A Milano vado sempre a rivedere la sconvolgente Pietà Rondanini al Palazzo Sforzesco di Milano. Impossibile abituarsi a quella massa schiacciata crudelmente contro un piano opprimente che la deforma e a quella angosciante materia larvale che alle sue spalle la divora.
Al British ho incontrato l’Amazzonomachia, dal Mausoleo di Alicarnasso, 350 ac, una delle sculture più intense ed emozionanti che io abbia mai visto.

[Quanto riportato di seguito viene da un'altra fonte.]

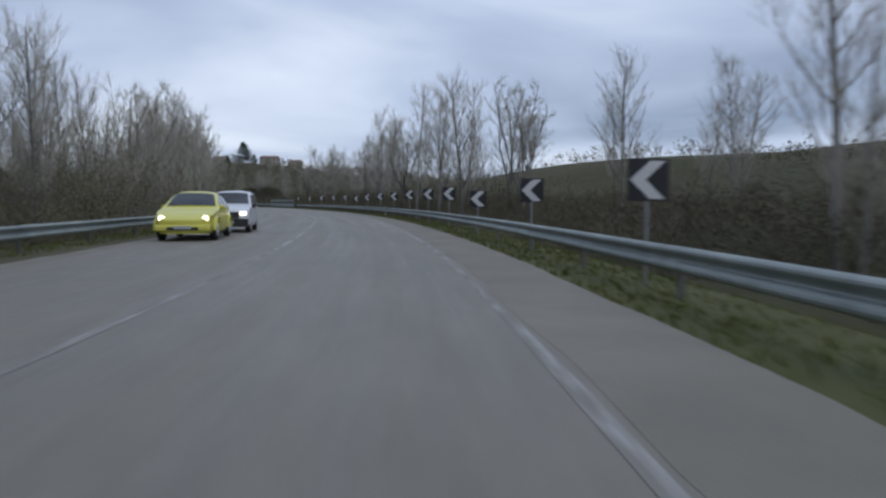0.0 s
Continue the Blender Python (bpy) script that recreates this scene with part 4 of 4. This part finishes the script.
def scrub(name, stretches, label):
    """Taller leafless scrub behind the first rows, as one mass."""
    arr = []
    for i in range(5):
        rng = random.Random(600 + i)
        st, lf = Twigs(), Twigs()
        for b in range(7):
            a_ = rng.uniform(0, 6.28); rr = 1.3 * math.sqrt(rng.random())
            stem = bent(Vector((math.cos(a_) * rr, math.sin(a_) * rr, -0.4)), Vector((math.cos(a_) * 0.3, math.sin(a_) * 0.3, 1)), 5.0 * rng.uniform(0.6, 1.05), 3, rng, 0.12, 0.02)
            st.tube(stem, [0.035, 0.026, 0.016, 0.006], 3)
            twigs_on(st, stem, rng, 20, 1.3, 0.012, 42, 0.4, 0.1)
            for _ in range(34):
                p, d0 = along(stem, rng.random() ** 1.5 * 0.85)
                lf.leaf(p + Vector((rng.gauss(0, 0.5), rng.gauss(0, 0.5), rng.gauss(0, 0.3))), rng.uniform(0.12, 0.26), rng)
        arr.append((np.array(st.v), np.array([f for f in st.f if len(f) == 3]), np.array([f for f in st.f if len(f) == 4]), np.array(lf.v), np.array(lf.f)))
    rng = np.random.RandomState(len(name) + 3)
    V, F3, F4, n0, V2, F2, n2 = [], [], [], 0, [], [], 0
    for s0, s1, d0, d1, n, h0, h1 in stretches:
        s = rng.uniform(s0, s1, n); d = rng.uniform(d0, d1, n)
        x, y, _ = at(s, d); z = land(x, y)
        for i in range(n):
            av, t3, t4, bv, bf = arr[rng.randint(5)]
            k = rng.uniform(h0, h1) / 5.0
            c, q = math.cos(i * 2.4), math.sin(i * 2.4)
            R = np.array([[c * k, -q * k, 0], [q * k, c * k, 0], [0, 0, k]]) * np.array([1.2, 1.2, 1.0])[:, None]
            o = np.array([x[i], y[i], z[i]])
            V.append(av @ R.T + o); F3.append(t3 + n0); F4.append(t4 + n0); n0 += len(av)
            V2.append(bv @ R.T + o); F2.append(bf + n2); n2 += len(bv)
    e = thing(name, Matrix.Identity(4), label, "scrub", kind="stuff")
    mesh_object("stems", np.concatenate(V), np.concatenate(F3).tolist() + np.concatenate(F4).tolist(), M_BRUSH, e)
    mesh_object("leaves", np.concatenate(V2), np.concatenate(F2), M_DRYLEAF, e)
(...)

2016. Riscopro dopo tanti anni in s Andrea delle Fratte il capolavoro romano di Francesco Queirolo, il monumento funebre di Livia del Grillo e Maria Teresa Doria di Tursi, del 1752. A. N. C, nel suo La scultura del Settecento, 1982 (ed.1992), sminuisce questa opera magnifica con parole davvero incredibili: ‘.un insieme troppo complicato e poco scorrevole’ (pag.151).
Vasi comunicanti. In P la scultura è ovunque e le opere che ho scelto segnano le tappe del mio viaggio nel suo territorio:
Donatello, Pulpito di S. Lorenzo, 1461; Urna etrusca, II-1 sec. a.c, Volterra, Museo Guarnacci:
Donatello, Giuditta e Oloferne; Deposizione (Padova); Pulpito di s. Lorenzo; rilievo della base della Colonna Traiana (113); rilievo provinciale romano; Jacopo del Duca, Monumento Crivelli.
Stefano Maderno, Santa Cecilia, 1600, S. Cecilia in Trastevere; Pietro Bernini, Antonio Coppola, 1612; Francesco Mochi, l’Angelo con l’Annunziata, Duomo di Orvieto, 1605-1608, S. Marta, 1610-12, S. Andrea della Valle; Pietro Bernini, Giovanni Battista, 1613-15.
Leon Battista Alberti, Tempietto del santo sepolcro, 1467, tomba di G. Rucellai, Firenze, sintesi irripetibile di architettura, scultura e poesia; Sarcofago di Portonaccio, prima del 180 dc, Roma, Museo Nazionale Romano; ‘Dévot Christ’, sec. XIII-XIV, Cattedrale di Perpignan (FR); Teotihuacan, Tre teste, 250-700 dc c.; Michelangelo, Pietà Rondanini, 1564, Castello Sforzesco, Milano; seguace di Arnolfo, Monumento funebre del cardinale Anchier, 1286 c; Maestro del monumento Grifoni (attr.), Pietà di Palestrina della Galleria dell’Accademia di Firenze; Jacob Cobaert, S Matteo, 1602, S Trinità dei Pellegrini; Arturo Martini, Il pastore, 1930.